DATA:
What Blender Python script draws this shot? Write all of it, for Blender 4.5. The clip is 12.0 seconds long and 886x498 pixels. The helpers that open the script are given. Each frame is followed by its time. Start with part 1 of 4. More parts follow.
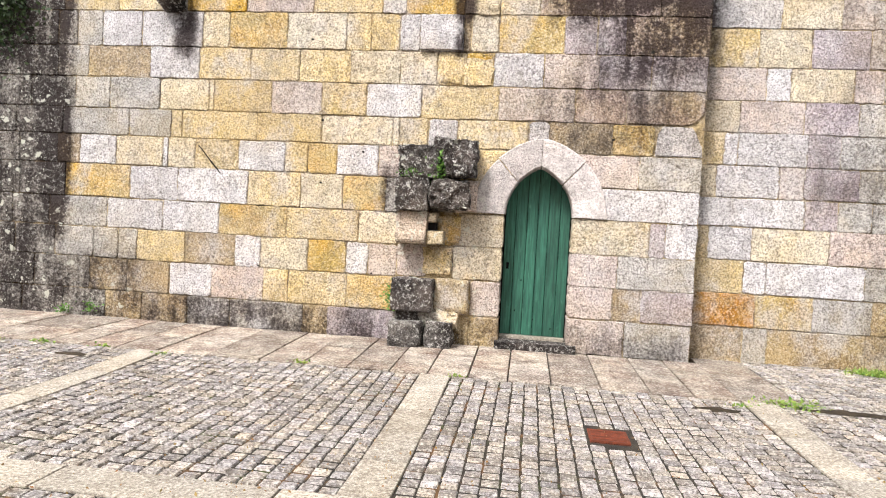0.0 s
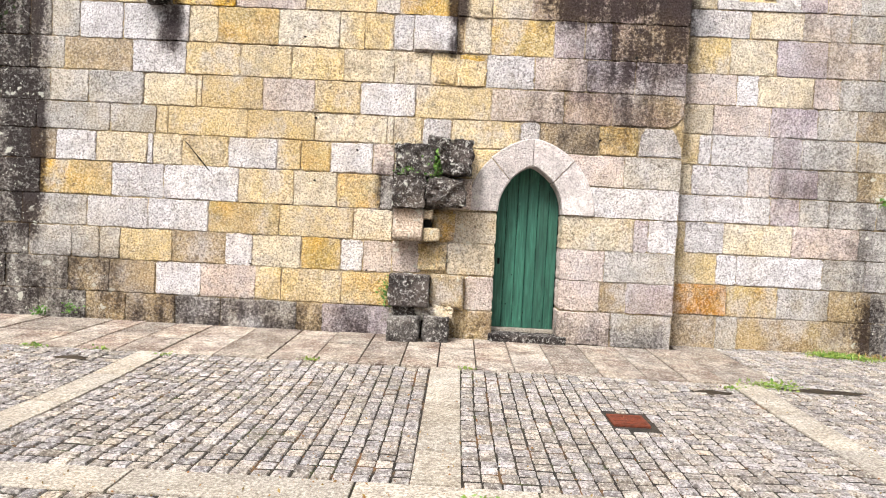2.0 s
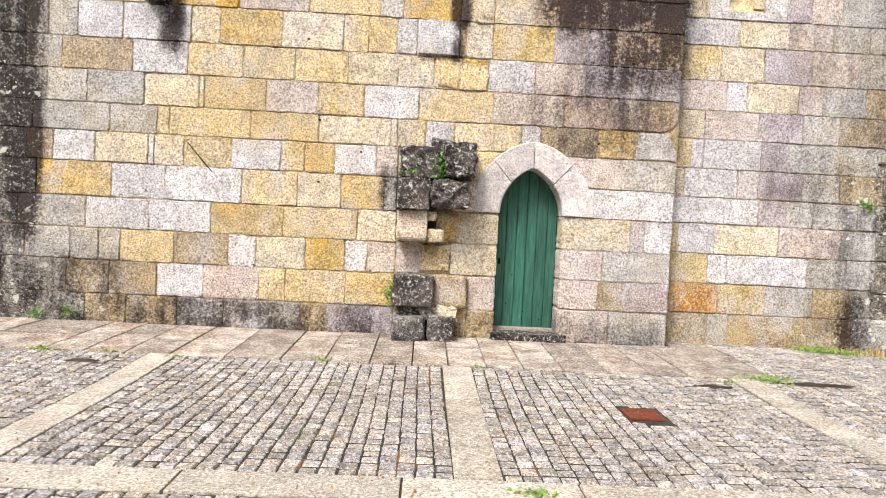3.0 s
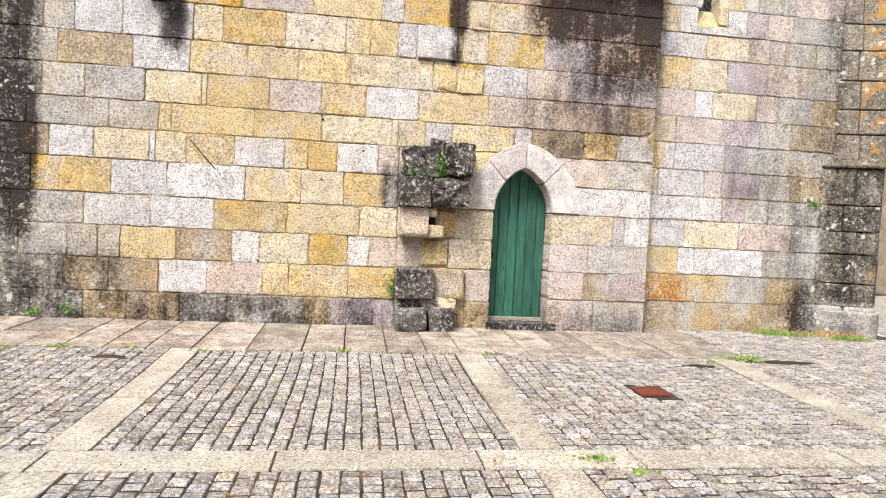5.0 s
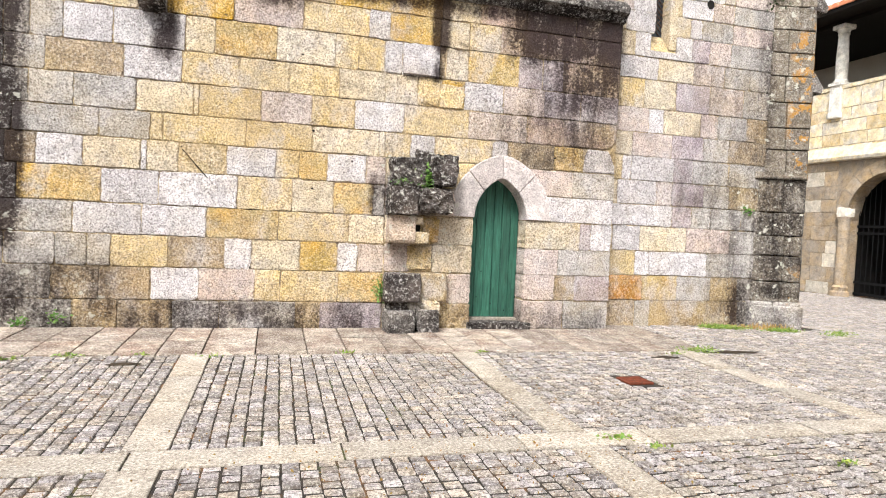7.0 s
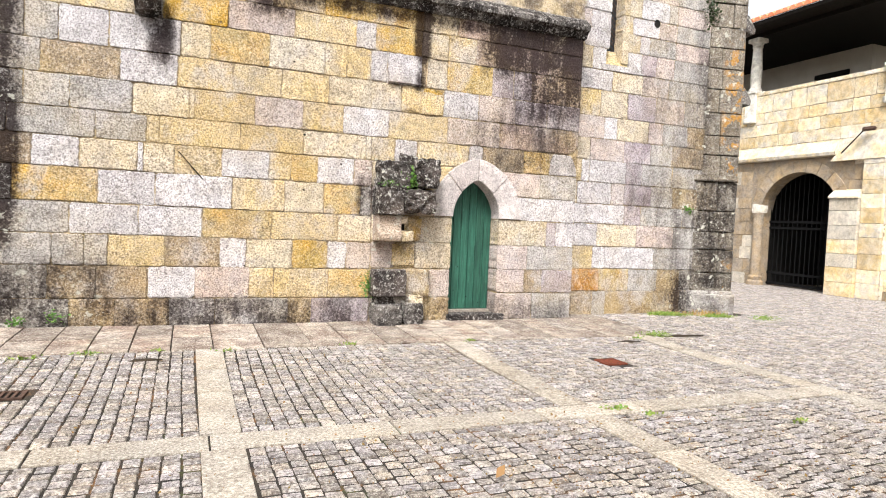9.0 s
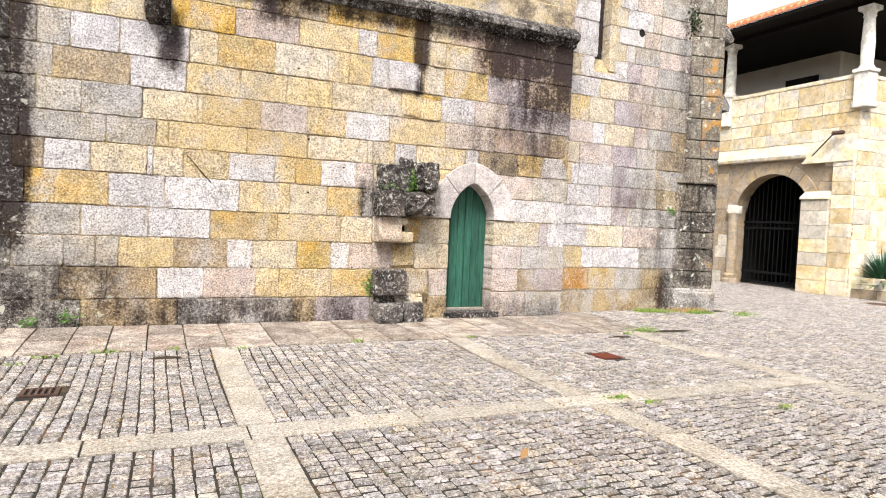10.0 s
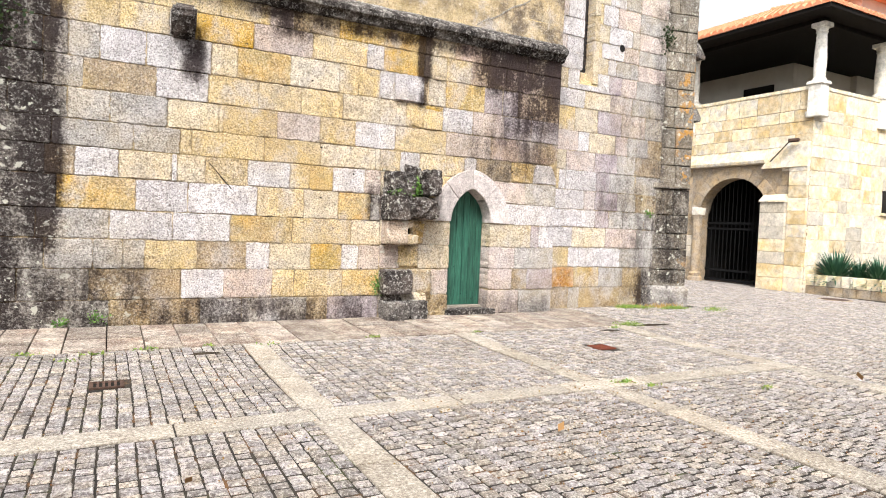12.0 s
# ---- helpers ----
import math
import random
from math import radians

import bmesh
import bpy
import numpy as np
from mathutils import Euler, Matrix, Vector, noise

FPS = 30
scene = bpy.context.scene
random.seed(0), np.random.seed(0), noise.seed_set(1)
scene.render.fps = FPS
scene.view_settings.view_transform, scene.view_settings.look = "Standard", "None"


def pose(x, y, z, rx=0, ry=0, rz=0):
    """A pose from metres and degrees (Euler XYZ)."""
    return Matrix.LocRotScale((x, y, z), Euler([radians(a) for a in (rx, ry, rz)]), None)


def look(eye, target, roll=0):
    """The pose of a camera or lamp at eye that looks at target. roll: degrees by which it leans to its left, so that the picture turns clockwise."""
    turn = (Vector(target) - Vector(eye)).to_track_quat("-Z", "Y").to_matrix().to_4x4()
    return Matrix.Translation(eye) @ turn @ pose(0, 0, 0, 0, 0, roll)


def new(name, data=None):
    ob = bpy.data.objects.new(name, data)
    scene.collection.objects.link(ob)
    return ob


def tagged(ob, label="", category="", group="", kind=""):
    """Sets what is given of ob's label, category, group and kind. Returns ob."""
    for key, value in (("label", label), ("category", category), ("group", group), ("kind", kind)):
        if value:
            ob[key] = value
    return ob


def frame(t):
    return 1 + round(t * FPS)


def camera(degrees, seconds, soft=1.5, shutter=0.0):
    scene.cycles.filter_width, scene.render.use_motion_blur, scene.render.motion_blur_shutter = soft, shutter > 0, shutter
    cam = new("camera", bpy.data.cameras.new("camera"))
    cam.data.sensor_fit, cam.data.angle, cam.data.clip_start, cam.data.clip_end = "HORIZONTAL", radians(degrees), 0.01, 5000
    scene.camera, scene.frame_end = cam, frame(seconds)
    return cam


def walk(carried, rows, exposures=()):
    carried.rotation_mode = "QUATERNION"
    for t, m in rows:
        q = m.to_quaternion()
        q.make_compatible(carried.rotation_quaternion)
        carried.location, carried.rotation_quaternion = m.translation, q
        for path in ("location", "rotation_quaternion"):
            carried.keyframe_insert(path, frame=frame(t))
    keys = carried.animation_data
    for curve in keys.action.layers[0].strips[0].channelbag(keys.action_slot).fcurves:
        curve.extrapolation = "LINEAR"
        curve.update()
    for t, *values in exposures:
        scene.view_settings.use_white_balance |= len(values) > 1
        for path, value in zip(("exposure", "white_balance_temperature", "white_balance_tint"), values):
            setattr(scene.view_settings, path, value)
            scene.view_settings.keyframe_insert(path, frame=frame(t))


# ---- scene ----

REQUIRED TASK:
Quote the full listing above word for word; exclude every picture from the copy.

SOLUTION BELOW:
What Blender Python script draws this shot? Write all of it, for Blender 4.5. The clip is 12.0 seconds long and 886x498 pixels. The helpers that open the script are given. Each frame is followed by its time. Start with part 1 of 4. More parts follow.
0.0 s
2.0 s
3.0 s
5.0 s
7.0 s
9.0 s
10.0 s
12.0 s
# ---- helpers ----
import math
import random
from math import radians

import bmesh
import bpy
import numpy as np
from mathutils import Euler, Matrix, Vector, noise

FPS = 30
scene = bpy.context.scene
random.seed(0), np.random.seed(0), noise.seed_set(1)
scene.render.fps = FPS
scene.view_settings.view_transform, scene.view_settings.look = "Standard", "None"


def pose(x, y, z, rx=0, ry=0, rz=0):
    """A pose from metres and degrees (Euler XYZ)."""
    return Matrix.LocRotScale((x, y, z), Euler([radians(a) for a in (rx, ry, rz)]), None)


def look(eye, target, roll=0):
    """The pose of a camera or lamp at eye that looks at target. roll: degrees by which it leans to its left, so that the picture turns clockwise."""
    turn = (Vector(target) - Vector(eye)).to_track_quat("-Z", "Y").to_matrix().to_4x4()
    return Matrix.Translation(eye) @ turn @ pose(0, 0, 0, 0, 0, roll)


def new(name, data=None):
    ob = bpy.data.objects.new(name, data)
    scene.collection.objects.link(ob)
    return ob


def tagged(ob, label="", category="", group="", kind=""):
    """Sets what is given of ob's label, category, group and kind. Returns ob."""
    for key, value in (("label", label), ("category", category), ("group", group), ("kind", kind)):
        if value:
            ob[key] = value
    return ob


def frame(t):
    return 1 + round(t * FPS)


def camera(degrees, seconds, soft=1.5, shutter=0.0):
    scene.cycles.filter_width, scene.render.use_motion_blur, scene.render.motion_blur_shutter = soft, shutter > 0, shutter
    cam = new("camera", bpy.data.cameras.new("camera"))
    cam.data.sensor_fit, cam.data.angle, cam.data.clip_start, cam.data.clip_end = "HORIZONTAL", radians(degrees), 0.01, 5000
    scene.camera, scene.frame_end = cam, frame(seconds)
    return cam


def walk(carried, rows, exposures=()):
    carried.rotation_mode = "QUATERNION"
    for t, m in rows:
        q = m.to_quaternion()
        q.make_compatible(carried.rotation_quaternion)
        carried.location, carried.rotation_quaternion = m.translation, q
        for path in ("location", "rotation_quaternion"):
            carried.keyframe_insert(path, frame=frame(t))
    keys = carried.animation_data
    for curve in keys.action.layers[0].strips[0].channelbag(keys.action_slot).fcurves:
        curve.extrapolation = "LINEAR"
        curve.update()
    for t, *values in exposures:
        scene.view_settings.use_white_balance |= len(values) > 1
        for path, value in zip(("exposure", "white_balance_temperature", "white_balance_tint"), values):
            setattr(scene.view_settings, path, value)
            scene.view_settings.keyframe_insert(path, frame=frame(t))


# ---- scene ----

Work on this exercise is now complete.